Most videogames since Mario have had only one penalty for failing: time. If you die all you lose is the time it takes you to reach that level again; Princess Peach isn’t in any more or less danger than before Mario’s death. In the case of many modern first-person shooters, especially on PC, the quicksave button is just a reach away resulting in every bad choice or encounter being immediately erasable and retried. Dungeon Masters never offer this luxury to their players and the players’ choices are immensely empowered.

Learn Videogame Design Now
This is not in any way a comprehensive list of overlapping skills between Dungeon Masters and videogame designers. Other topics such as encounter and enemy creation and balancing, storytelling with environments, creating a “living” world and maintaining a sense of realism are other skills that an experience Dungeon Master can transfer to the world of game design.

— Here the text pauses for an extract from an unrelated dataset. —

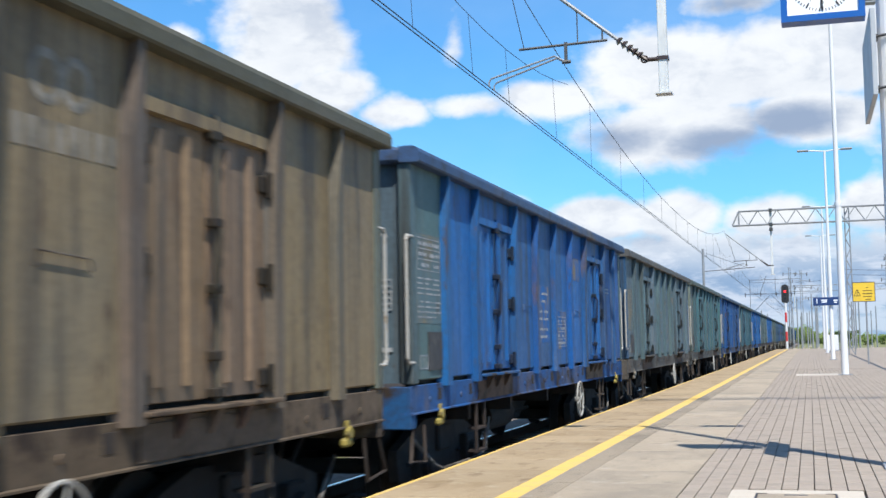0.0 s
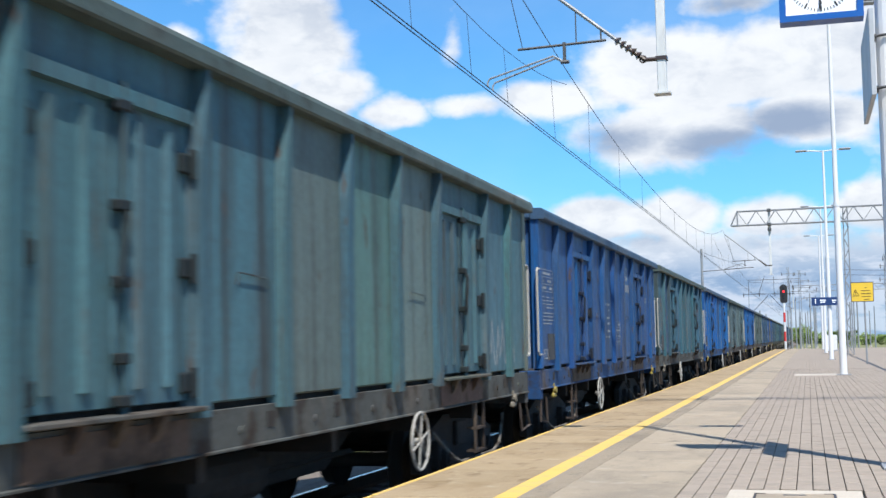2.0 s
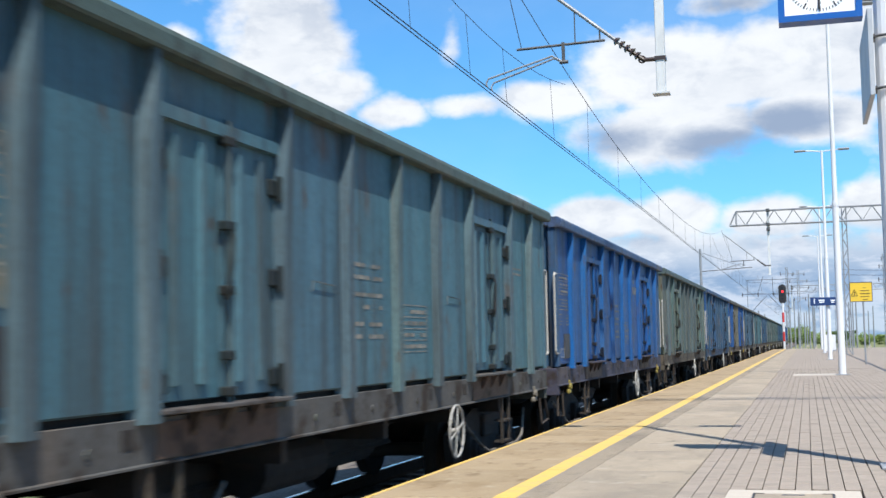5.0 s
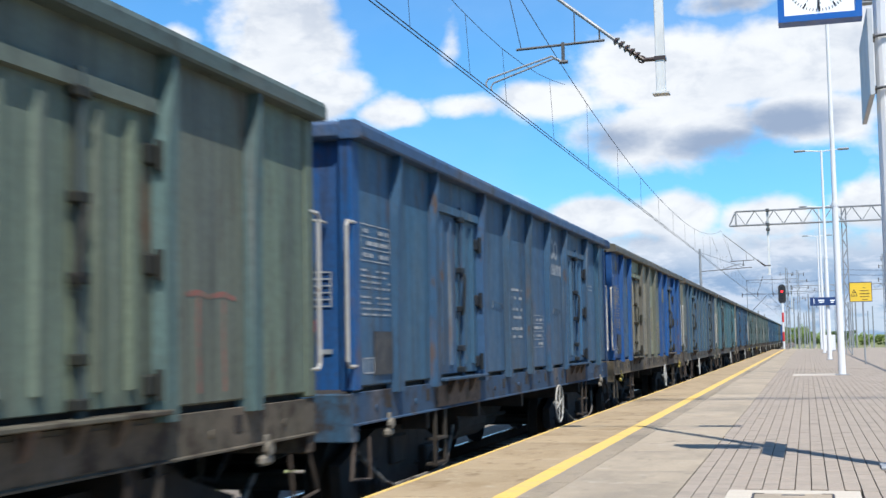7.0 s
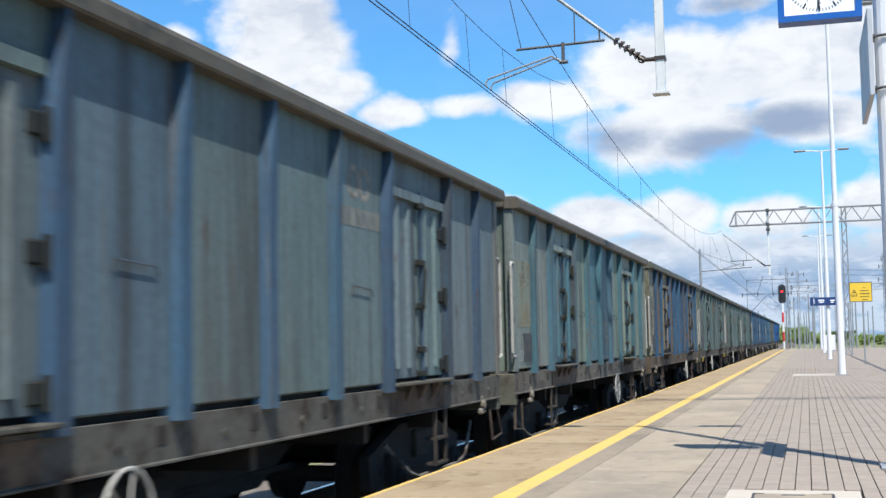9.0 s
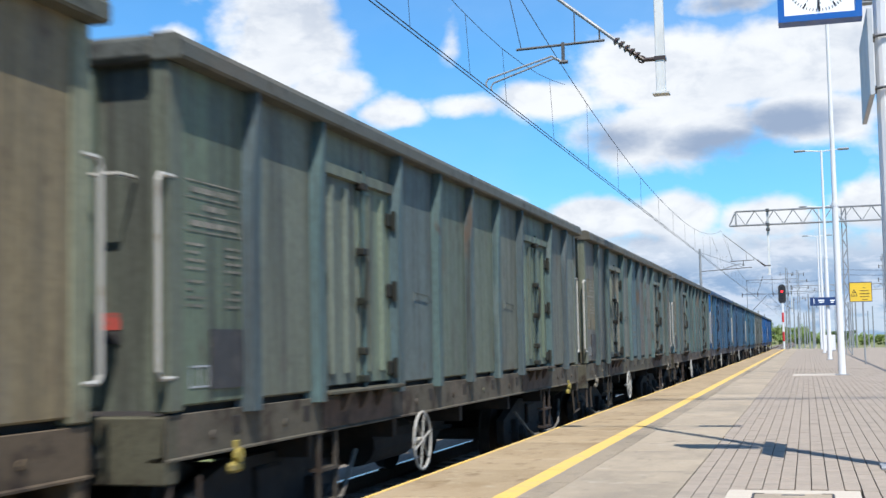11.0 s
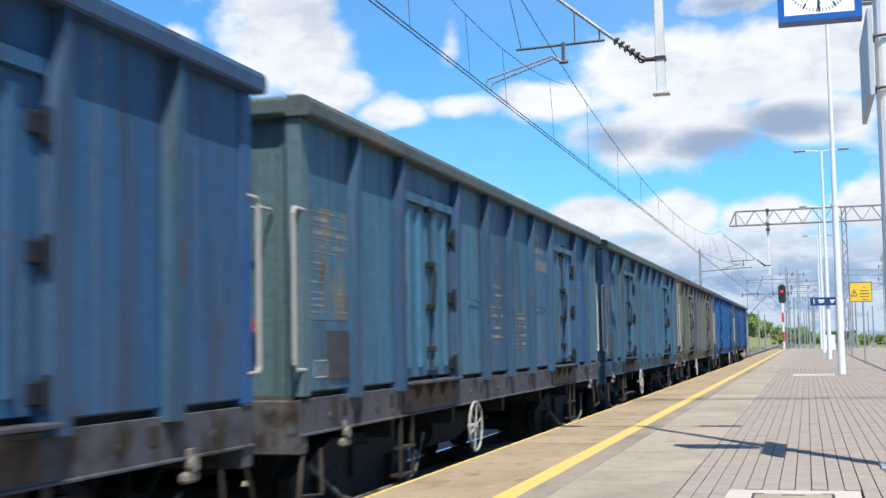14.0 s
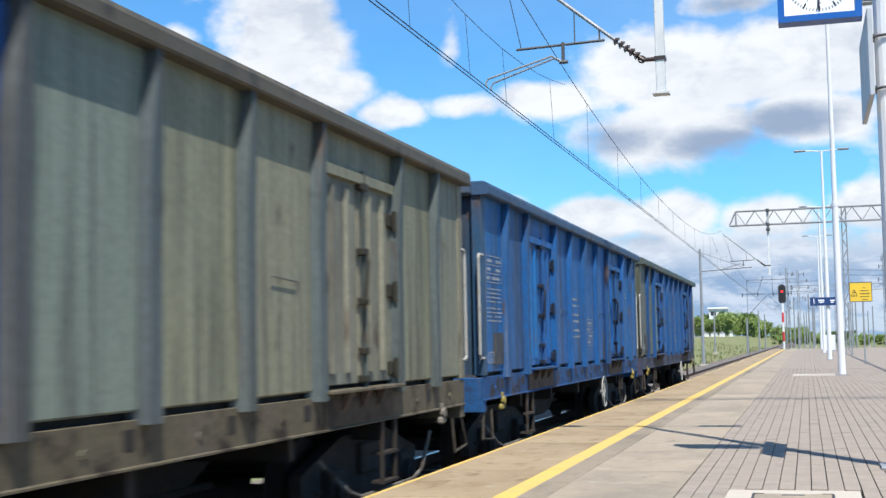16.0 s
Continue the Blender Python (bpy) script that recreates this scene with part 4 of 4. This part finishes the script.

That being said what are you waiting for? If you’re interested in game design as a career find a group of friends who want to try something new and start your own D&D or other role-playing campaign. Start small at first with one of many pre-made modules for D&D that guide a new DM through the first few dungeons and adventures. Also, Dungeons and Dragons Edition 3.5 has been made into “Open Game Content” which allows the rules and content to be published freely on websites like the D20SRD making the fairly expensive core rulebooks unnecessary. As you play take note of your design decisions and consider why some failed and why some succeeded – this level of analysis is critical in game design on all levels.

Running a D&D campaign isn’t the same experience as designing your own videogame and serious designer hopefuls should definitely investigate game schools, but Dungeon Mastering undoubtedly teaches many core elements of what makes a game entertaining and immersive. The lessons you learn will put you above other candidates and may even help push game design itself forward.